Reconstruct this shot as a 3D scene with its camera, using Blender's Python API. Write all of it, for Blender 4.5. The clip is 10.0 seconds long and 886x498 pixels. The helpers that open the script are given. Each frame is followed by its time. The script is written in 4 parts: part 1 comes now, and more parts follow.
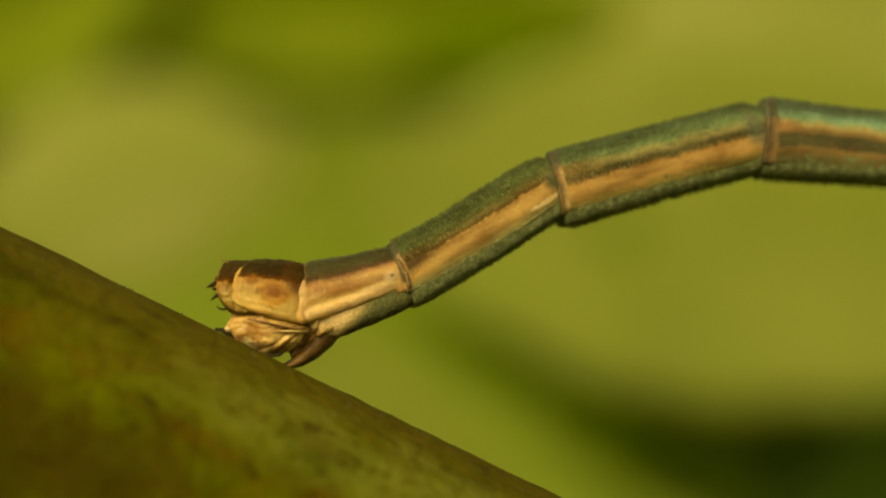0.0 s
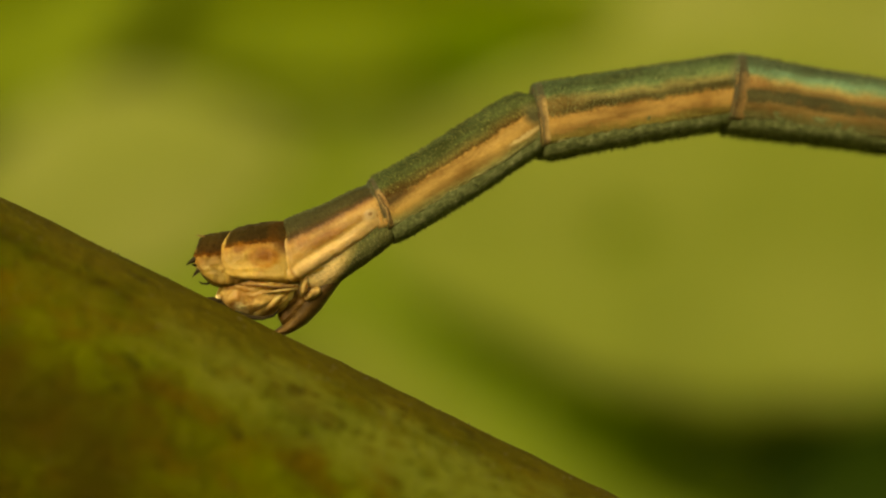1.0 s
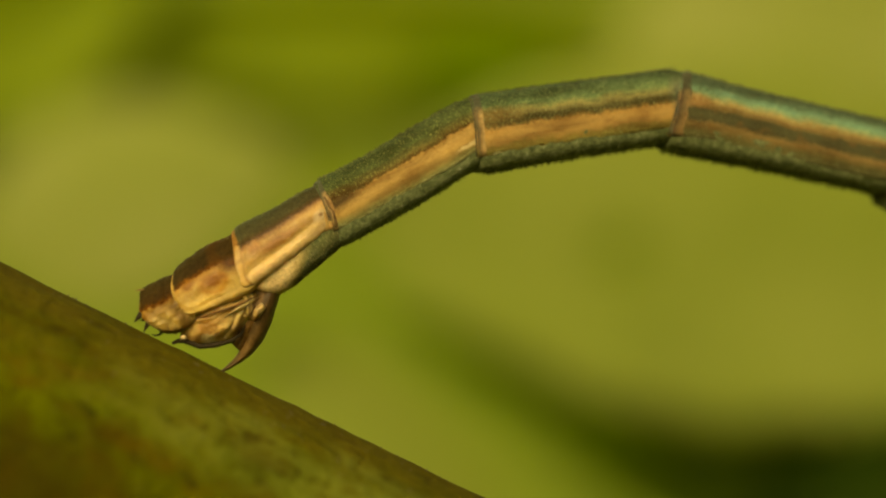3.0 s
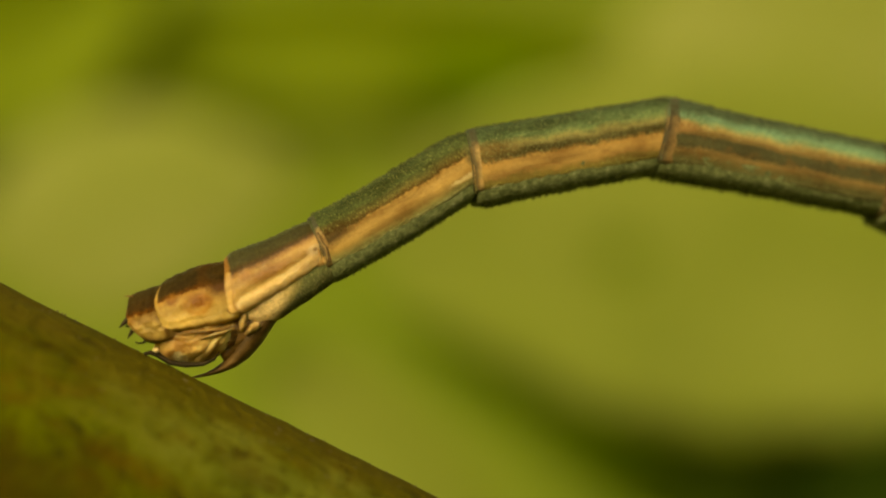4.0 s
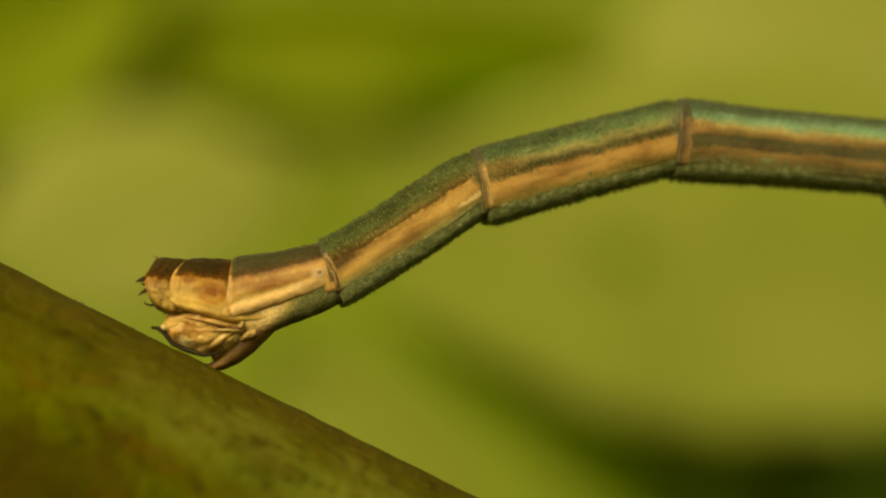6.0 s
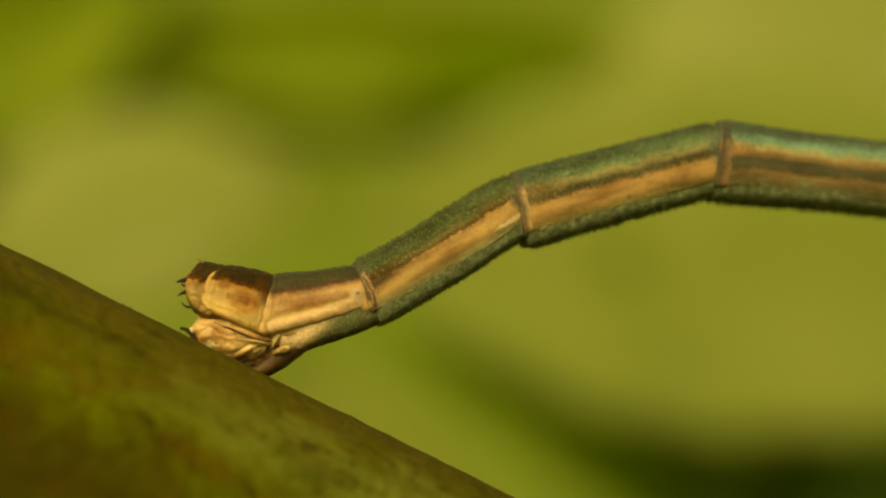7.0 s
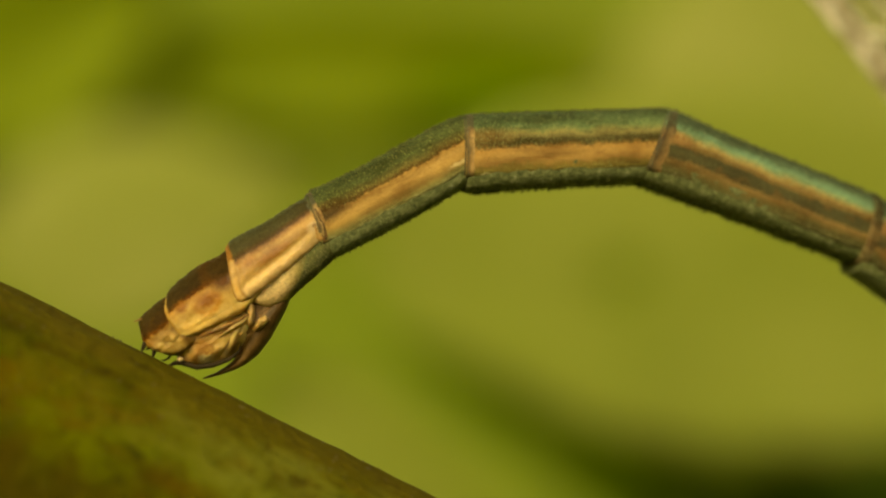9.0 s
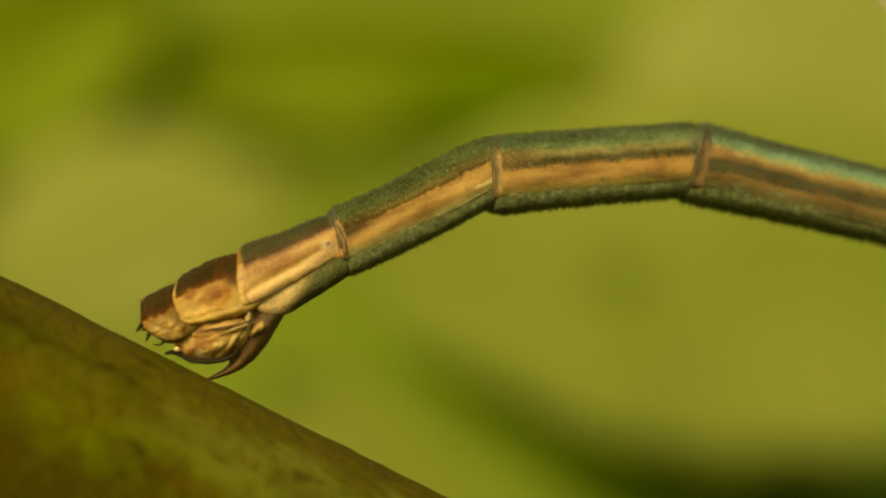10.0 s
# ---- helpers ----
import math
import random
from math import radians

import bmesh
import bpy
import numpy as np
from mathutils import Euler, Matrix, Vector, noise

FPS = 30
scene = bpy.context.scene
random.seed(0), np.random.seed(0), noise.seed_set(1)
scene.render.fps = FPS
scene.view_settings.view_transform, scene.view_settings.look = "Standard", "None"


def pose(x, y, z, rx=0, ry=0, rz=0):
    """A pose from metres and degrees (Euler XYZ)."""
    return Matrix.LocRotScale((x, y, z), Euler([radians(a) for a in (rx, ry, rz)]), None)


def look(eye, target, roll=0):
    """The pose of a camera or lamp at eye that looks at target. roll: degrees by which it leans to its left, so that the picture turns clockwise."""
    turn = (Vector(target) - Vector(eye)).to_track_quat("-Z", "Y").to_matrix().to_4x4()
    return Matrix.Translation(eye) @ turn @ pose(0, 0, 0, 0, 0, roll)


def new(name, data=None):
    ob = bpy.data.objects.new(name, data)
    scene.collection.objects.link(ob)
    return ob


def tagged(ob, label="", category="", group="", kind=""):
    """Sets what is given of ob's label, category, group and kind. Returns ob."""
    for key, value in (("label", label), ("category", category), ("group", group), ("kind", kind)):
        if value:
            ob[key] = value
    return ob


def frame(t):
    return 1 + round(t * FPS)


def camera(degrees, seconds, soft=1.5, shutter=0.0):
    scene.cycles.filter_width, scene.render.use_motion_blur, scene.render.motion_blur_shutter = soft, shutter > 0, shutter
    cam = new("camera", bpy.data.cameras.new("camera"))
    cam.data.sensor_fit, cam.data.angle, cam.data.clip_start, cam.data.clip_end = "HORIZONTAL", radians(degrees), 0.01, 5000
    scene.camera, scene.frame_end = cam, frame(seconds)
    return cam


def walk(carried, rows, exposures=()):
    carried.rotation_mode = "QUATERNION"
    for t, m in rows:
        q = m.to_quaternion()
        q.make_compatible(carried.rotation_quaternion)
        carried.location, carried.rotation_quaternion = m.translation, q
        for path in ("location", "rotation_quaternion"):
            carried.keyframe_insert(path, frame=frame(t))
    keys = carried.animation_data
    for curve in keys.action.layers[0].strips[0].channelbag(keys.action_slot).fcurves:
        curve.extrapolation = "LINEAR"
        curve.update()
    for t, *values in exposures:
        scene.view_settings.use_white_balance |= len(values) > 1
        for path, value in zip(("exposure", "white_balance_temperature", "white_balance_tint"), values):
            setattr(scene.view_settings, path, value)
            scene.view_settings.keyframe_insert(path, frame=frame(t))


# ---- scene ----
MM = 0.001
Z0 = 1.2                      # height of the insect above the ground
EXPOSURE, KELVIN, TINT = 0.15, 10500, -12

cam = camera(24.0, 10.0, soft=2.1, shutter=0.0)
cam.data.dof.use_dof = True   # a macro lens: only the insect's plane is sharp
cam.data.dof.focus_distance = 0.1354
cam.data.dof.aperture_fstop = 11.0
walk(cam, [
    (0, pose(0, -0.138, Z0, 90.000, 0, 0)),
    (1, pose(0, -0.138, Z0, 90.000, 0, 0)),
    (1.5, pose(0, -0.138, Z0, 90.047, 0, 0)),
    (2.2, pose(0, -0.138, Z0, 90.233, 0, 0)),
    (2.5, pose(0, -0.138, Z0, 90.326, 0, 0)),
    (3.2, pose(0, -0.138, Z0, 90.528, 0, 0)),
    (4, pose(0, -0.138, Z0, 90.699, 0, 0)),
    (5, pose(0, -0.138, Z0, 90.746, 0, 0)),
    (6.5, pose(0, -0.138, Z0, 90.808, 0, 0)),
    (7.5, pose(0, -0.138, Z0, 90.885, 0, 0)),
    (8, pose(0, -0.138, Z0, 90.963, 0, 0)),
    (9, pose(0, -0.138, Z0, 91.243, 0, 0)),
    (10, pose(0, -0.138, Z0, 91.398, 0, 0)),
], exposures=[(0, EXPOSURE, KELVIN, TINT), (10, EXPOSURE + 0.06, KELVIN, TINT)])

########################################

→ Problem description
Repeat the lines of the listing above verbatim, beginning at its first line and ending at the line containing "scene = bpy.context.scene", which is included. Omit pictures.

→ Reply
Reconstruct this shot as a 3D scene with its camera, using Blender's Python API. Write all of it, for Blender 4.5. The clip is 10.0 seconds long and 886x498 pixels. The helpers that open the script are given. Each frame is followed by its time. The script is written in 4 parts: part 1 comes now, and more parts follow.
0.0 s
1.0 s
3.0 s
4.0 s
6.0 s
7.0 s
9.0 s
10.0 s
# ---- helpers ----
import math
import random
from math import radians

import bmesh
import bpy
import numpy as np
from mathutils import Euler, Matrix, Vector, noise

FPS = 30
scene = bpy.context.scene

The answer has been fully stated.